* Task requirements: Make an exact copy of the records, with the pictures left out.

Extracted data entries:
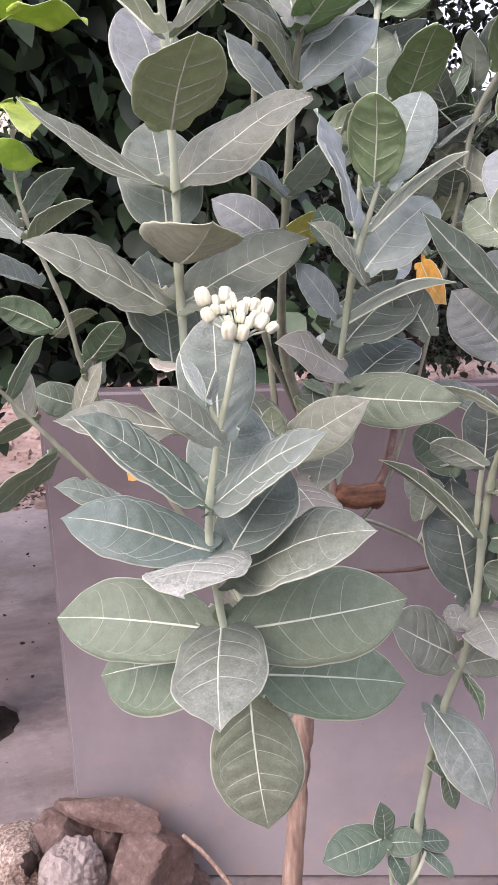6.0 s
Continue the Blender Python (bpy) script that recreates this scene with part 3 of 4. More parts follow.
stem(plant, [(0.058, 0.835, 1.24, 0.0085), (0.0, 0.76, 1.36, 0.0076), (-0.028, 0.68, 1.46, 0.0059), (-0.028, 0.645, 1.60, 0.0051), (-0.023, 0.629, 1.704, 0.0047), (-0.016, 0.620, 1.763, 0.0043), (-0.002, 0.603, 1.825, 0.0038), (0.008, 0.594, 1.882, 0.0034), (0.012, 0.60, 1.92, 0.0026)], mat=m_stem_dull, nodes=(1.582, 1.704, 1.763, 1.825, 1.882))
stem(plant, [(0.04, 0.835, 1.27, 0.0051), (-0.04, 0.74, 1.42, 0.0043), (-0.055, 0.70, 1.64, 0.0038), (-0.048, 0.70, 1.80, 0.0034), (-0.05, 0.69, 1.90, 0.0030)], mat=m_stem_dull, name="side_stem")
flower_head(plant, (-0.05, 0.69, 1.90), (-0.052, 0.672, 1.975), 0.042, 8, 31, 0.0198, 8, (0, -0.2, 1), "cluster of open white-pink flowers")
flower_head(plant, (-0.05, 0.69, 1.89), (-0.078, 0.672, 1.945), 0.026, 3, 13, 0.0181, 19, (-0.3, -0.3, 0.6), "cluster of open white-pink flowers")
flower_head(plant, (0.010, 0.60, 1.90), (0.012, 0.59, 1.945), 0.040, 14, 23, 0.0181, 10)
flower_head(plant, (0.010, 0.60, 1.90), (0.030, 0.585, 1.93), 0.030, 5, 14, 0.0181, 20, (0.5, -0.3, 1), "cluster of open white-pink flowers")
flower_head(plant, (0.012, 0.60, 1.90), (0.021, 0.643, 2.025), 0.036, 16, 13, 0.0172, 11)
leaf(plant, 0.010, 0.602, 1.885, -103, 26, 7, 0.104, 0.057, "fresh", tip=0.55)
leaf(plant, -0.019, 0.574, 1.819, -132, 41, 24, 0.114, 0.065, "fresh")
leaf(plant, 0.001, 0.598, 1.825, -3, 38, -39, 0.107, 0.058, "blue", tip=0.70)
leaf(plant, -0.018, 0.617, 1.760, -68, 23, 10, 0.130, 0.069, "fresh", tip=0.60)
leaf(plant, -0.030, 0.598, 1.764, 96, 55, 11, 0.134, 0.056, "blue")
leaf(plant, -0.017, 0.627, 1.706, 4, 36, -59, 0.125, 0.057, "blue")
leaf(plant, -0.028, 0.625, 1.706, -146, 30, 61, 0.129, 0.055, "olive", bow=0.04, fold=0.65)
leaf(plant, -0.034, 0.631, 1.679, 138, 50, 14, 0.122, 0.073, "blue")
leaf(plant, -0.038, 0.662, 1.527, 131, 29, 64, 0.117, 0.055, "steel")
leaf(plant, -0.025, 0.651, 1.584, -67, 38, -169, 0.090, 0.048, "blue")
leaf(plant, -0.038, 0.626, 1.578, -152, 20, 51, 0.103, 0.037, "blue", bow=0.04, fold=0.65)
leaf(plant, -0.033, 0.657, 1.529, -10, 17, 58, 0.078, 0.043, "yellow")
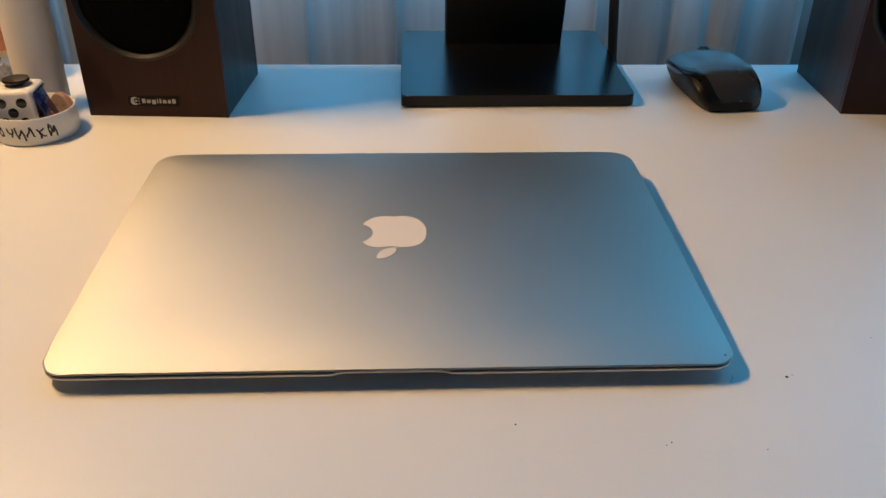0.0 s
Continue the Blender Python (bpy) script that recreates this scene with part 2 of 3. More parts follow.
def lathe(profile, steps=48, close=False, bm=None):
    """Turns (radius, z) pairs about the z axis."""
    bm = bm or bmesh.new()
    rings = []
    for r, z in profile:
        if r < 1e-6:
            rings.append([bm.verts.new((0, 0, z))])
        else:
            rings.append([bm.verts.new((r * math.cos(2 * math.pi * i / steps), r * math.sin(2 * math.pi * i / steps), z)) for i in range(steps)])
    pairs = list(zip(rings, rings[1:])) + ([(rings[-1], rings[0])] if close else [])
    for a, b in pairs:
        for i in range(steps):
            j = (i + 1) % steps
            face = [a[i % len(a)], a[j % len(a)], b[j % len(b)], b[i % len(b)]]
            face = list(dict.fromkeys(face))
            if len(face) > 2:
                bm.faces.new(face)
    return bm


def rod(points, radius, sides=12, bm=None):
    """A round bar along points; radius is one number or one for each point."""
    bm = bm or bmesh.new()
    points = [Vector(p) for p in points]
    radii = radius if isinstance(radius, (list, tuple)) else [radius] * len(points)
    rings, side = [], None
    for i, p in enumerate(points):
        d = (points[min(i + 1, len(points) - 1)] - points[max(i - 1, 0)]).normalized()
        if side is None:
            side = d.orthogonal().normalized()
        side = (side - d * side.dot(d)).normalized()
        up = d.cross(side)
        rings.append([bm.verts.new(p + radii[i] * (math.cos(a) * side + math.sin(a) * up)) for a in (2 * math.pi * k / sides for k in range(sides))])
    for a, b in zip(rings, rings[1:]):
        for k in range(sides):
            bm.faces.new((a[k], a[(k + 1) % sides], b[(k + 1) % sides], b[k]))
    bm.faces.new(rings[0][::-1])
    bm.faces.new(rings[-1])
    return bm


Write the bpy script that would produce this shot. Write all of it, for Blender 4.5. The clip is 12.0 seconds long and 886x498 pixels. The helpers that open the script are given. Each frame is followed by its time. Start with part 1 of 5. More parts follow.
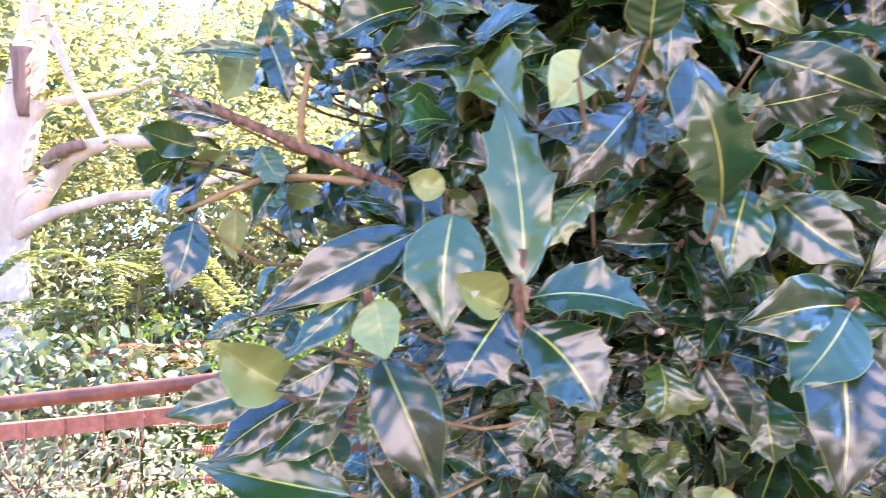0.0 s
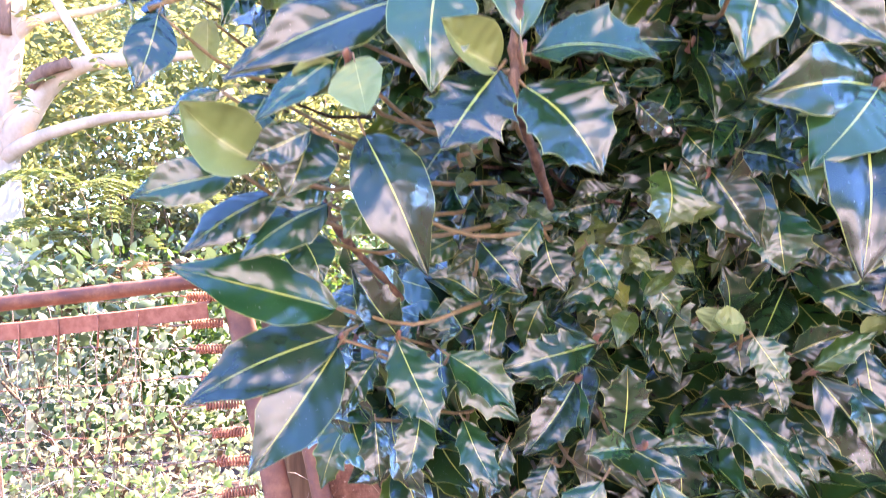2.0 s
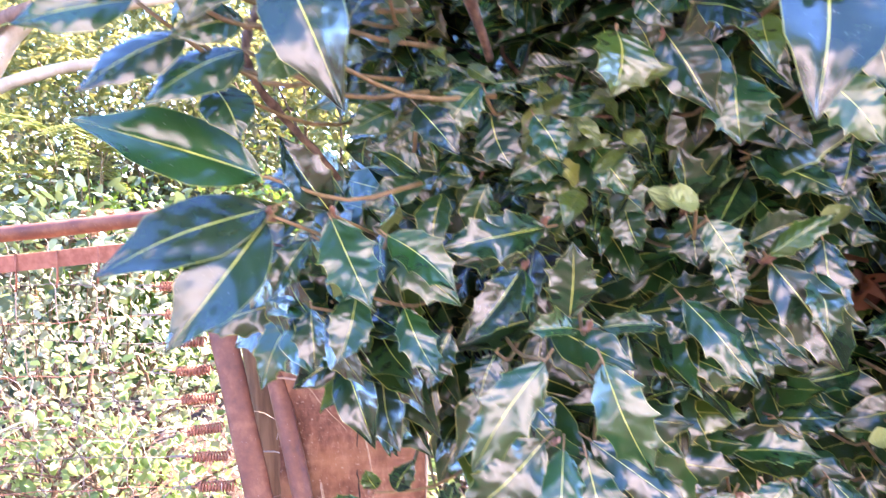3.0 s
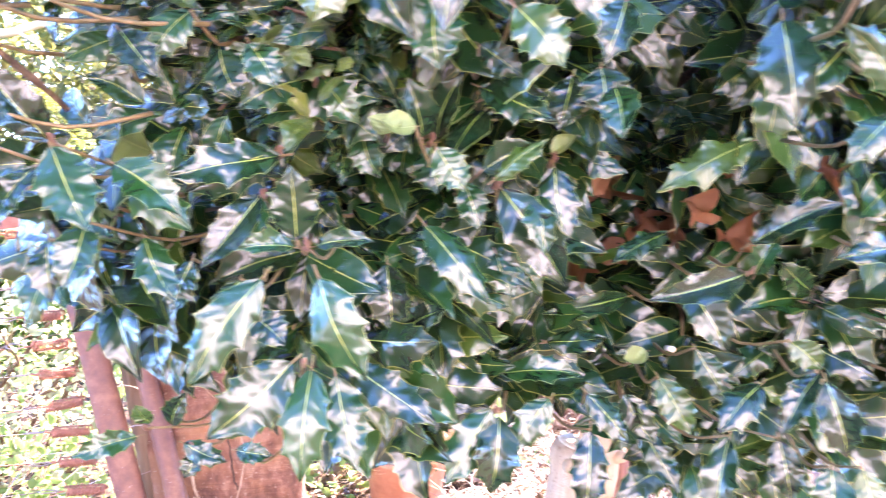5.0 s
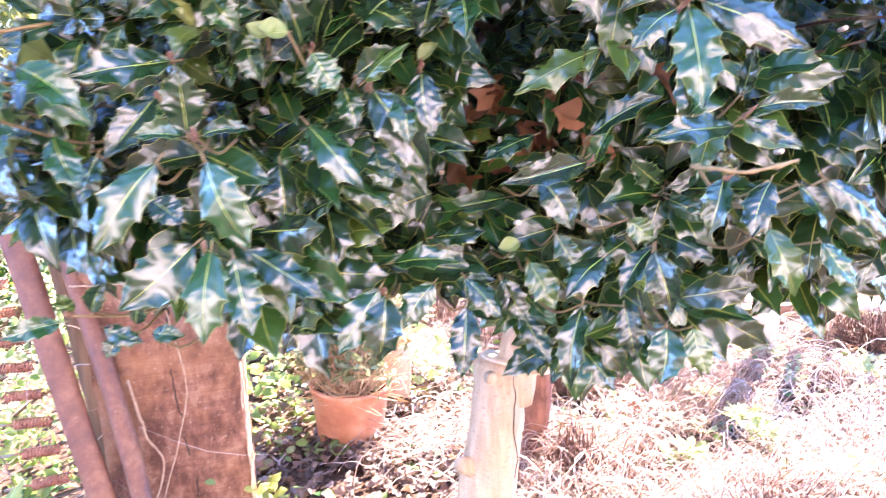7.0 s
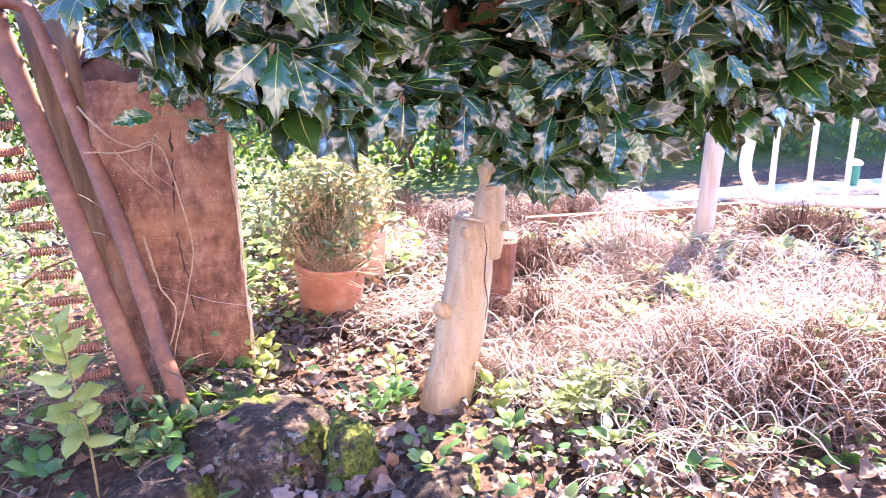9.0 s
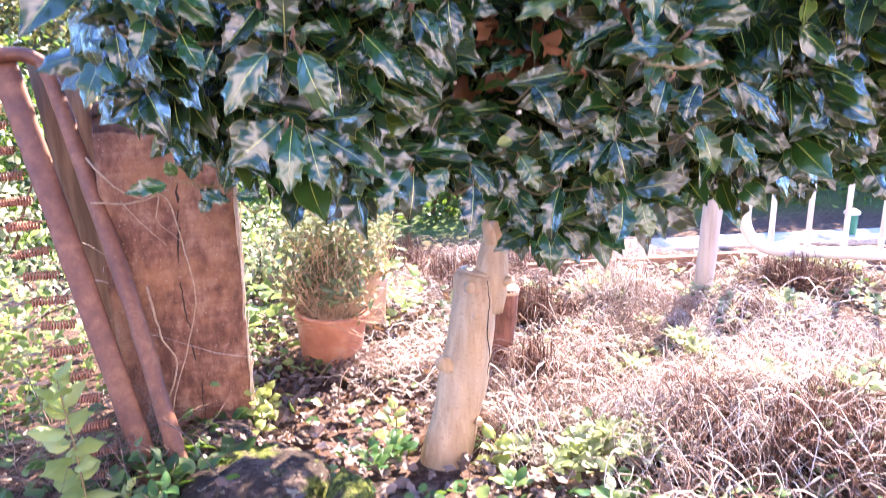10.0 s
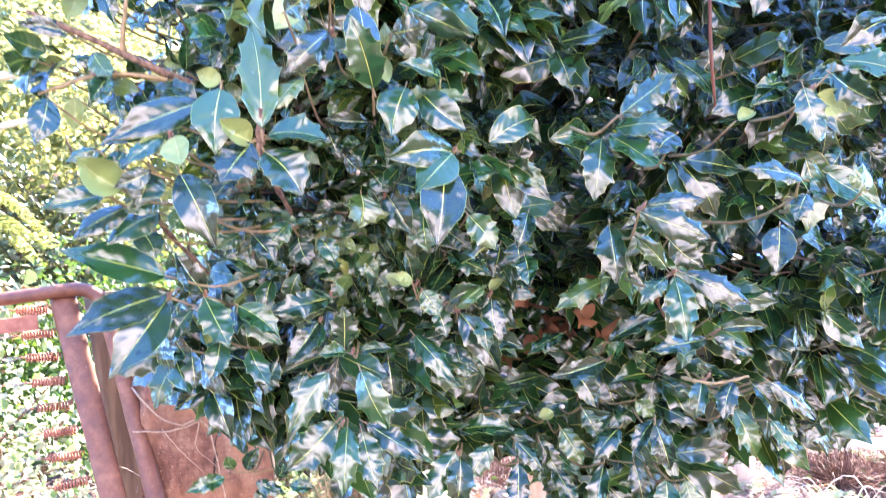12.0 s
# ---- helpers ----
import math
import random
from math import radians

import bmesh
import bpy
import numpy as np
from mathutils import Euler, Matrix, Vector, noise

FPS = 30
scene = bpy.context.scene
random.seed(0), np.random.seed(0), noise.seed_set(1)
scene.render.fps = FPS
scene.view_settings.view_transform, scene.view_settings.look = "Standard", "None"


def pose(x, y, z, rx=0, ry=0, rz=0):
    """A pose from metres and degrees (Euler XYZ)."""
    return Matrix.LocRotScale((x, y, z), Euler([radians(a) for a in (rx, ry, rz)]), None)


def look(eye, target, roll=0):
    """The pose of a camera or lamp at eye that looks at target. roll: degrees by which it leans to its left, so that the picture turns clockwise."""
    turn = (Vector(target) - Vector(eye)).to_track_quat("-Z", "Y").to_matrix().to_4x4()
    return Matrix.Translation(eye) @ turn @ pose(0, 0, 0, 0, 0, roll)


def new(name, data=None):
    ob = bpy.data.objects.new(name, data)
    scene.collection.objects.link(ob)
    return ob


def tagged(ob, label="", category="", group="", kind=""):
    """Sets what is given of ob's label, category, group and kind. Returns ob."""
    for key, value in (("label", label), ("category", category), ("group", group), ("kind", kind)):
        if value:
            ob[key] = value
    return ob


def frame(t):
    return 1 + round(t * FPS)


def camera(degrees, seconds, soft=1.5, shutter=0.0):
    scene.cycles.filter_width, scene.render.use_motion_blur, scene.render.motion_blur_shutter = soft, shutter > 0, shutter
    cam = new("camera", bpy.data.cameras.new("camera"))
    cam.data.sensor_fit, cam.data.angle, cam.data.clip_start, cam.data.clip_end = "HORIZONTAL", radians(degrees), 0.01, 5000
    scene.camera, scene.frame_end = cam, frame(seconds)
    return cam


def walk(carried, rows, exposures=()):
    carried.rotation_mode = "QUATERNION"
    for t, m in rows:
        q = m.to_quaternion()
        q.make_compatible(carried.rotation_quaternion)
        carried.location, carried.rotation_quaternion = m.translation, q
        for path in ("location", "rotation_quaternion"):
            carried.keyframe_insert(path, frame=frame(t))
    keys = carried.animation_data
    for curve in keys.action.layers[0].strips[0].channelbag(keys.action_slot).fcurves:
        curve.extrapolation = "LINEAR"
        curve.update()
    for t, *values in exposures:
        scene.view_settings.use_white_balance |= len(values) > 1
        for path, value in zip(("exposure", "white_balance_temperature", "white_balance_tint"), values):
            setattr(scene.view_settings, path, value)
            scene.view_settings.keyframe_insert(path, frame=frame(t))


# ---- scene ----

* Exercise output:
6.0 s
Continue the Blender Python (bpy) script that recreates this scene with part 3 of 4. More parts follow.
stem(plant, [(0.058, 0.835, 1.24, 0.0085), (0.0, 0.76, 1.36, 0.0076), (-0.028, 0.68, 1.46, 0.0059), (-0.028, 0.645, 1.60, 0.0051), (-0.023, 0.629, 1.704, 0.0047), (-0.016, 0.620, 1.763, 0.0043), (-0.002, 0.603, 1.825, 0.0038), (0.008, 0.594, 1.882, 0.0034), (0.012, 0.60, 1.92, 0.0026)], mat=m_stem_dull, nodes=(1.582, 1.704, 1.763, 1.825, 1.882))
stem(plant, [(0.04, 0.835, 1.27, 0.0051), (-0.04, 0.74, 1.42, 0.0043), (-0.055, 0.70, 1.64, 0.0038), (-0.048, 0.70, 1.80, 0.0034), (-0.05, 0.69, 1.90, 0.0030)], mat=m_stem_dull, name="side_stem")
flower_head(plant, (-0.05, 0.69, 1.90), (-0.052, 0.672, 1.975), 0.042, 8, 31, 0.0198, 8, (0, -0.2, 1), "cluster of open white-pink flowers")
flower_head(plant, (-0.05, 0.69, 1.89), (-0.078, 0.672, 1.945), 0.026, 3, 13, 0.0181, 19, (-0.3, -0.3, 0.6), "cluster of open white-pink flowers")
flower_head(plant, (0.010, 0.60, 1.90), (0.012, 0.59, 1.945), 0.040, 14, 23, 0.0181, 10)
flower_head(plant, (0.010, 0.60, 1.90), (0.030, 0.585, 1.93), 0.030, 5, 14, 0.0181, 20, (0.5, -0.3, 1), "cluster of open white-pink flowers")
flower_head(plant, (0.012, 0.60, 1.90), (0.021, 0.643, 2.025), 0.036, 16, 13, 0.0172, 11)
leaf(plant, 0.010, 0.602, 1.885, -103, 26, 7, 0.104, 0.057, "fresh", tip=0.55)
leaf(plant, -0.019, 0.574, 1.819, -132, 41, 24, 0.114, 0.065, "fresh")
leaf(plant, 0.001, 0.598, 1.825, -3, 38, -39, 0.107, 0.058, "blue", tip=0.70)
leaf(plant, -0.018, 0.617, 1.760, -68, 23, 10, 0.130, 0.069, "fresh", tip=0.60)
leaf(plant, -0.030, 0.598, 1.764, 96, 55, 11, 0.134, 0.056, "blue")
leaf(plant, -0.017, 0.627, 1.706, 4, 36, -59, 0.125, 0.057, "blue")
leaf(plant, -0.028, 0.625, 1.706, -146, 30, 61, 0.129, 0.055, "olive", bow=0.04, fold=0.65)
leaf(plant, -0.034, 0.631, 1.679, 138, 50, 14, 0.122, 0.073, "blue")
leaf(plant, -0.038, 0.662, 1.527, 131, 29, 64, 0.117, 0.055, "steel")
leaf(plant, -0.025, 0.651, 1.584, -67, 38, -169, 0.090, 0.048, "blue")
leaf(plant, -0.038, 0.626, 1.578, -152, 20, 51, 0.103, 0.037, "blue", bow=0.04, fold=0.65)
leaf(plant, -0.033, 0.657, 1.529, -10, 17, 58, 0.078, 0.043, "yellow")
0.0 s
Continue the Blender Python (bpy) script that recreates this scene with part 2 of 3. More parts follow.
def lathe(profile, steps=48, close=False, bm=None):
    """Turns (radius, z) pairs about the z axis."""
    bm = bm or bmesh.new()
    rings = []
    for r, z in profile:
        if r < 1e-6:
            rings.append([bm.verts.new((0, 0, z))])
        else:
            rings.append([bm.verts.new((r * math.cos(2 * math.pi * i / steps), r * math.sin(2 * math.pi * i / steps), z)) for i in range(steps)])
    pairs = list(zip(rings, rings[1:])) + ([(rings[-1], rings[0])] if close else [])
    for a, b in pairs:
        for i in range(steps):
            j = (i + 1) % steps
            face = [a[i % len(a)], a[j % len(a)], b[j % len(b)], b[i % len(b)]]
            face = list(dict.fromkeys(face))
            if len(face) > 2:
                bm.faces.new(face)
    return bm


def rod(points, radius, sides=12, bm=None):
    """A round bar along points; radius is one number or one for each point."""
    bm = bm or bmesh.new()
    points = [Vector(p) for p in points]
    radii = radius if isinstance(radius, (list, tuple)) else [radius] * len(points)
    rings, side = [], None
    for i, p in enumerate(points):
        d = (points[min(i + 1, len(points) - 1)] - points[max(i - 1, 0)]).normalized()
        if side is None:
            side = d.orthogonal().normalized()
        side = (side - d * side.dot(d)).normalized()
        up = d.cross(side)
        rings.append([bm.verts.new(p + radii[i] * (math.cos(a) * side + math.sin(a) * up)) for a in (2 * math.pi * k / sides for k in range(sides))])
    for a, b in zip(rings, rings[1:]):
        for k in range(sides):
            bm.faces.new((a[k], a[(k + 1) % sides], b[(k + 1) % sides], b[k]))
    bm.faces.new(rings[0][::-1])
    bm.faces.new(rings[-1])
    return bm


Write the bpy script that would produce this shot. Write all of it, for Blender 4.5. The clip is 12.0 seconds long and 886x498 pixels. The helpers that open the script are given. Each frame is followed by its time. Start with part 1 of 5. More parts follow.
0.0 s
2.0 s
3.0 s
5.0 s
7.0 s
9.0 s
10.0 s
12.0 s
# ---- helpers ----
import math
import random
from math import radians

import bmesh
import bpy
import numpy as np
from mathutils import Euler, Matrix, Vector, noise

FPS = 30
scene = bpy.context.scene
random.seed(0), np.random.seed(0), noise.seed_set(1)
scene.render.fps = FPS
scene.view_settings.view_transform, scene.view_settings.look = "Standard", "None"


def pose(x, y, z, rx=0, ry=0, rz=0):
    """A pose from metres and degrees (Euler XYZ)."""
    return Matrix.LocRotScale((x, y, z), Euler([radians(a) for a in (rx, ry, rz)]), None)


def look(eye, target, roll=0):
    """The pose of a camera or lamp at eye that looks at target. roll: degrees by which it leans to its left, so that the picture turns clockwise."""
    turn = (Vector(target) - Vector(eye)).to_track_quat("-Z", "Y").to_matrix().to_4x4()
    return Matrix.Translation(eye) @ turn @ pose(0, 0, 0, 0, 0, roll)


def new(name, data=None):
    ob = bpy.data.objects.new(name, data)
    scene.collection.objects.link(ob)
    return ob


def tagged(ob, label="", category="", group="", kind=""):
    """Sets what is given of ob's label, category, group and kind. Returns ob."""
    for key, value in (("label", label), ("category", category), ("group", group), ("kind", kind)):
        if value:
            ob[key] = value
    return ob


def frame(t):
    return 1 + round(t * FPS)


def camera(degrees, seconds, soft=1.5, shutter=0.0):
    scene.cycles.filter_width, scene.render.use_motion_blur, scene.render.motion_blur_shutter = soft, shutter > 0, shutter
    cam = new("camera", bpy.data.cameras.new("camera"))
    cam.data.sensor_fit, cam.data.angle, cam.data.clip_start, cam.data.clip_end = "HORIZONTAL", radians(degrees), 0.01, 5000
    scene.camera, scene.frame_end = cam, frame(seconds)
    return cam


def walk(carried, rows, exposures=()):
    carried.rotation_mode = "QUATERNION"
    for t, m in rows:
        q = m.to_quaternion()
        q.make_compatible(carried.rotation_quaternion)
        carried.location, carried.rotation_quaternion = m.translation, q
        for path in ("location", "rotation_quaternion"):
            carried.keyframe_insert(path, frame=frame(t))
    keys = carried.animation_data
    for curve in keys.action.layers[0].strips[0].channelbag(keys.action_slot).fcurves:
        curve.extrapolation = "LINEAR"
        curve.update()
    for t, *values in exposures:
        scene.view_settings.use_white_balance |= len(values) > 1
        for path, value in zip(("exposure", "white_balance_temperature", "white_balance_tint"), values):
            setattr(scene.view_settings, path, value)
            scene.view_settings.keyframe_insert(path, frame=frame(t))


# ---- scene ----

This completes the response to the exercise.